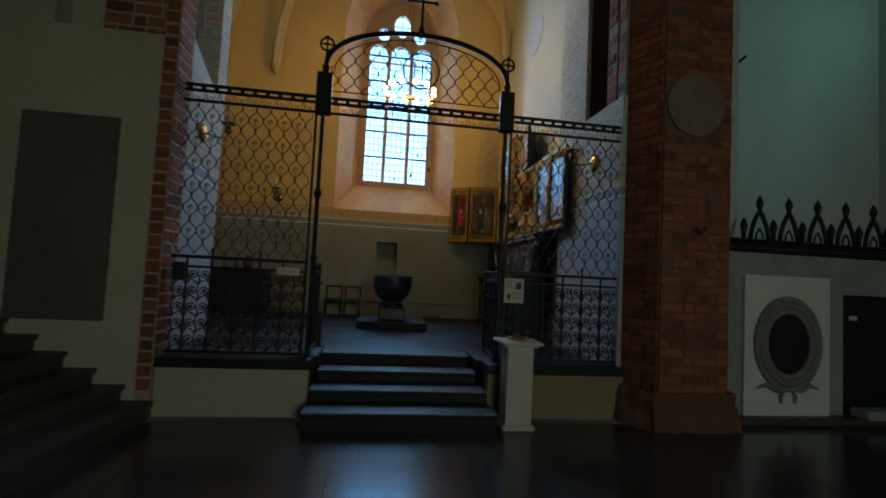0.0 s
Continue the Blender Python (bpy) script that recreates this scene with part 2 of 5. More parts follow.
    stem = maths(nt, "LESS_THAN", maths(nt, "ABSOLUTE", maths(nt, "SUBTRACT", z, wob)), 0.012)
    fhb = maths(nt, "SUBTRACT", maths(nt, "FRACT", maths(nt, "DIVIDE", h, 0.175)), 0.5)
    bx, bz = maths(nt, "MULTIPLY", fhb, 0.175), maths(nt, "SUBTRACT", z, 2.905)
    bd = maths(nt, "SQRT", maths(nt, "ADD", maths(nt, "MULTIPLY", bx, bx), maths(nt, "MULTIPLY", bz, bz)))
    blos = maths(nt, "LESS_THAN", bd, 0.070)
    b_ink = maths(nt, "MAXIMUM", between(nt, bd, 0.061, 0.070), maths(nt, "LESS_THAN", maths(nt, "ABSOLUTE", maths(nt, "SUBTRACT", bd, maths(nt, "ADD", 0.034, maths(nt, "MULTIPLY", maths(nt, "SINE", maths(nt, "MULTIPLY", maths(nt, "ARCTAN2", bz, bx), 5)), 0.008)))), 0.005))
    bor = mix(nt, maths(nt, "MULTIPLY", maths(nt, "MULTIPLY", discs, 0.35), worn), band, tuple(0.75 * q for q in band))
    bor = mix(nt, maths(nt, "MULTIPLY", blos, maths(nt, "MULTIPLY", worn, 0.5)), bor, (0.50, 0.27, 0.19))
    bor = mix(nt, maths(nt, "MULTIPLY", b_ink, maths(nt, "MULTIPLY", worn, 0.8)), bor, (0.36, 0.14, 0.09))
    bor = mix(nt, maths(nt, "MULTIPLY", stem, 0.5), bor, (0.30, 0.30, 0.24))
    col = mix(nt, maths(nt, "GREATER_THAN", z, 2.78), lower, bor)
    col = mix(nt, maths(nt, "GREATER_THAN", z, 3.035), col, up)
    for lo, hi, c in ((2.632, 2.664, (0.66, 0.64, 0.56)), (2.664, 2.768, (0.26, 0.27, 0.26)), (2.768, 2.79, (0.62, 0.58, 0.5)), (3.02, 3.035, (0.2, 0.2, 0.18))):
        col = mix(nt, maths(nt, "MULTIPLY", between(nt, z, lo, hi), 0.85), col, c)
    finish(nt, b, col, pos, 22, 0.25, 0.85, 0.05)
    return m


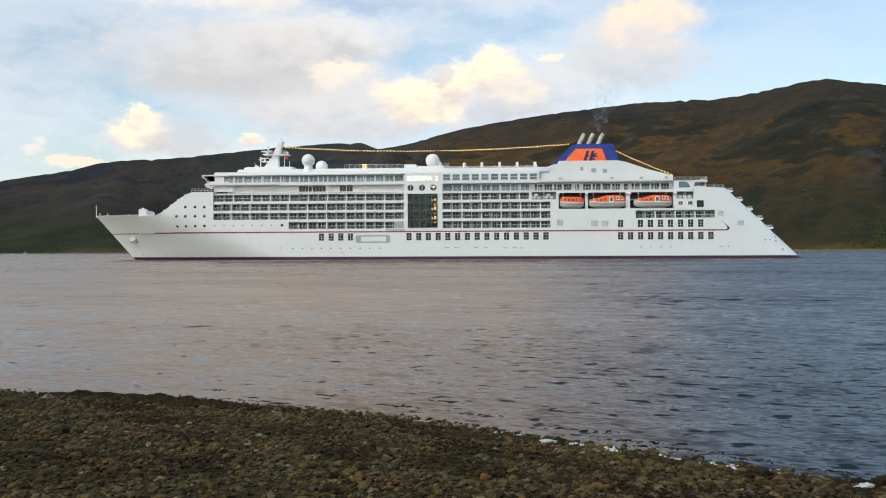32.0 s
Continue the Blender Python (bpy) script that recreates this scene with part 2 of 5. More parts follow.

- - -

Pictures are not part of the copy; output everything else in the records exactly.

**Answer**
0.0 s
Continue the Blender Python (bpy) script that recreates this scene with part 2 of 5. More parts follow.
    stem = maths(nt, "LESS_THAN", maths(nt, "ABSOLUTE", maths(nt, "SUBTRACT", z, wob)), 0.012)
    fhb = maths(nt, "SUBTRACT", maths(nt, "FRACT", maths(nt, "DIVIDE", h, 0.175)), 0.5)
    bx, bz = maths(nt, "MULTIPLY", fhb, 0.175), maths(nt, "SUBTRACT", z, 2.905)
    bd = maths(nt, "SQRT", maths(nt, "ADD", maths(nt, "MULTIPLY", bx, bx), maths(nt, "MULTIPLY", bz, bz)))
    blos = maths(nt, "LESS_THAN", bd, 0.070)
    b_ink = maths(nt, "MAXIMUM", between(nt, bd, 0.061, 0.070), maths(nt, "LESS_THAN", maths(nt, "ABSOLUTE", maths(nt, "SUBTRACT", bd, maths(nt, "ADD", 0.034, maths(nt, "MULTIPLY", maths(nt, "SINE", maths(nt, "MULTIPLY", maths(nt, "ARCTAN2", bz, bx), 5)), 0.008)))), 0.005))
    bor = mix(nt, maths(nt, "MULTIPLY", maths(nt, "MULTIPLY", discs, 0.35), worn), band, tuple(0.75 * q for q in band))
    bor = mix(nt, maths(nt, "MULTIPLY", blos, maths(nt, "MULTIPLY", worn, 0.5)), bor, (0.50, 0.27, 0.19))
    bor = mix(nt, maths(nt, "MULTIPLY", b_ink, maths(nt, "MULTIPLY", worn, 0.8)), bor, (0.36, 0.14, 0.09))
    bor = mix(nt, maths(nt, "MULTIPLY", stem, 0.5), bor, (0.30, 0.30, 0.24))
    col = mix(nt, maths(nt, "GREATER_THAN", z, 2.78), lower, bor)
    col = mix(nt, maths(nt, "GREATER_THAN", z, 3.035), col, up)
    for lo, hi, c in ((2.632, 2.664, (0.66, 0.64, 0.56)), (2.664, 2.768, (0.26, 0.27, 0.26)), (2.768, 2.79, (0.62, 0.58, 0.5)), (3.02, 3.035, (0.2, 0.2, 0.18))):
        col = mix(nt, maths(nt, "MULTIPLY", between(nt, z, lo, hi), 0.85), col, c)
    finish(nt, b, col, pos, 22, 0.25, 0.85, 0.05)
    return m


32.0 s
Continue the Blender Python (bpy) script that recreates this scene with part 2 of 5. More parts follow.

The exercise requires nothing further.